The current version of NTRawrite is 1.0.1, and it was released on 4/20/01. The README is here, and it's shockingly similar to this document that you are reading.

NTRawrite has been through three releases, and the only reported bug was that if the image file size was different than the diskette capacity, which was fixed in 1.0.1.

Rationale

The reason I wrote NTRawrite is because Rawrite/Rawrite3 didn't work under NT half the time, and I didn't really want to figure out why. I looked at the source, and found out that:

  1. The code was built with Turbo C which I'm not sure even exists any more. At point, someone made Rawrite 2 which put #ifdefs areound the Turbo C functions, and inserted the equivalent functions in MSC / VC.
  2. The code is using raw DOS interrupt calls that under NT and Win2K are an emulation of an emulation of the original DOS calls. I'm surprised it even works at all.

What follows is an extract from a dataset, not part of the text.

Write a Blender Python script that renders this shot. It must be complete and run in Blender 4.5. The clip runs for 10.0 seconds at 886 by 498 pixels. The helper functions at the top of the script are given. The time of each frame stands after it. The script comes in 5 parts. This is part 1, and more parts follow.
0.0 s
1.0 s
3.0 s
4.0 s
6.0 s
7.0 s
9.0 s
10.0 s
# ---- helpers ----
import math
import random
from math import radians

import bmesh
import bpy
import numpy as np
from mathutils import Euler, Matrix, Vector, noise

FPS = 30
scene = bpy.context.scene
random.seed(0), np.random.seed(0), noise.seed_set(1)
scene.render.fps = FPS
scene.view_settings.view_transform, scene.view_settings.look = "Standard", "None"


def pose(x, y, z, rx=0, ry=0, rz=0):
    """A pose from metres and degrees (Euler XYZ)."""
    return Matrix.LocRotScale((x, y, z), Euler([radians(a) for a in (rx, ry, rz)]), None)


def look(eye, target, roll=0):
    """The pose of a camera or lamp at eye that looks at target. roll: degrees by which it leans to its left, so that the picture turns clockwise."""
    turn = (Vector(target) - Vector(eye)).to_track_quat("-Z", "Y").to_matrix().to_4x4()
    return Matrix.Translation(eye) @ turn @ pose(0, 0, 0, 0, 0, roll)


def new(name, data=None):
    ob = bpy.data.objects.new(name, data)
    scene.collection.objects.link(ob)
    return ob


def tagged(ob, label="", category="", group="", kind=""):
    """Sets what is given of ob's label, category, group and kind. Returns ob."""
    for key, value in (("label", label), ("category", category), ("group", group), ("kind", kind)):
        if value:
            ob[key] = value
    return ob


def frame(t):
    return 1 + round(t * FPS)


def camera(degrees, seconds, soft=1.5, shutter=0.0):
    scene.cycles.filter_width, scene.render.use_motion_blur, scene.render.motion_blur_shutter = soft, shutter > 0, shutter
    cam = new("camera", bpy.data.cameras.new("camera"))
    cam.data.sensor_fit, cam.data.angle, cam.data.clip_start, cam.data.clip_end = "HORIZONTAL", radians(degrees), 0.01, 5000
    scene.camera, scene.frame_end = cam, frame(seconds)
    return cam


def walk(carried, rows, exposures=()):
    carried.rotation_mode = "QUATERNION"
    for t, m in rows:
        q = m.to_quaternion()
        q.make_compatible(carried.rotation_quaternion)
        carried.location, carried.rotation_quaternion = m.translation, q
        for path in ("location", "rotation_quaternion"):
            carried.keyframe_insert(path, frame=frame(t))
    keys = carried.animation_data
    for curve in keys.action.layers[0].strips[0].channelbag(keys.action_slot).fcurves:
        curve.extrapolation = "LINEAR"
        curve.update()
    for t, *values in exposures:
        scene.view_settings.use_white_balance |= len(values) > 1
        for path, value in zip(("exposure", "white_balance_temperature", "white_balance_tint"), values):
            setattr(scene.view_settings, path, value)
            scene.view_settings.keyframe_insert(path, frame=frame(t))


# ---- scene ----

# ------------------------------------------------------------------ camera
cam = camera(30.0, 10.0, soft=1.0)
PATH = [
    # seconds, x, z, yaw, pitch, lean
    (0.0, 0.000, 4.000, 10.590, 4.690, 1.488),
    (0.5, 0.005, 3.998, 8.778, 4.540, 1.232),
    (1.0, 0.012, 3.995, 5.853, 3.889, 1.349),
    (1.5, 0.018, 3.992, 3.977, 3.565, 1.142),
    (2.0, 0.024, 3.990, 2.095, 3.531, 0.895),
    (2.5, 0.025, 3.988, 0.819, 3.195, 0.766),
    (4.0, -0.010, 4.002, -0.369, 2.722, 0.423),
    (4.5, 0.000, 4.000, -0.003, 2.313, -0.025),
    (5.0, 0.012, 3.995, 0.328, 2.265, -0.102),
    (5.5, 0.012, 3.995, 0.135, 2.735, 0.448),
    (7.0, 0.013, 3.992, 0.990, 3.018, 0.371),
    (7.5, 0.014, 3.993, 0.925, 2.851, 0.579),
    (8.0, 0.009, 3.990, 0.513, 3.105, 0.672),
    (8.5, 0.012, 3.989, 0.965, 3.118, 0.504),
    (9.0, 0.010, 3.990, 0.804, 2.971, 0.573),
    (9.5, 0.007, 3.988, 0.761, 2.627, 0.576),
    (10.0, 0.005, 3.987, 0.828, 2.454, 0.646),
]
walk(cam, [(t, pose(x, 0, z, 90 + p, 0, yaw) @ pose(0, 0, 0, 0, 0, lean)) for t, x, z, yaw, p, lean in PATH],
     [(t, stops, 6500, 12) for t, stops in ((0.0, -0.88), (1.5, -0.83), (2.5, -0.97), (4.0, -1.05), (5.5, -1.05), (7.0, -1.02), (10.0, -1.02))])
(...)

So it turns out that my emulated emulated calls weren't working for some reason, which deterred me from trying to research what my problem was any further, since the likelihood of anyone sympathizing with my plight was near zero. I gave up and wrote NTRawrite, which didn't take that long.

Why It's Better

I have added:

  • Contemporary API use. Uses supported Windows NT / Windows 2000 APIs for diskette manipulation.
  • Meaningful status. You know how far along you are in the process.
  • Verification. The data written to the diskette is verified against the source image file.
  • Recording. You can "rip" floppies to an image file.

Current Problems

  • Has not been tested on a wide variety of floppies or floppy drives. All comments welcome if you have a failure using a particular machine with a particular floppy drive. If it's broken for a particular drive, I'm not sure what I'd do to fix it, though.
  • Return codes are messed up -- I will see what I can do. Basically, nonzero means "I didn't do it", and zero means "I did it". Whatever "it" is.
  • Only supports Windows NT 4.0 and current Windows 2000 variants. That is to say, Windows 95 and Windows 98 are not supported. Maybe Rawrite will still work for those users...

Usage

usage: NTRawrite [--noverify] [--reverse] [-n] [-h] [-f image_file] [-d drive]

       --noverify     Skips verification step.
       --reverse      Saves diskette to image file instead.
       -n             Don't wait for the user to insert a diskette.
       -f image_file  Disk image file to place on diskette.
       -d drive       Drive specifier to put diskette image on.
       -h             Display usage.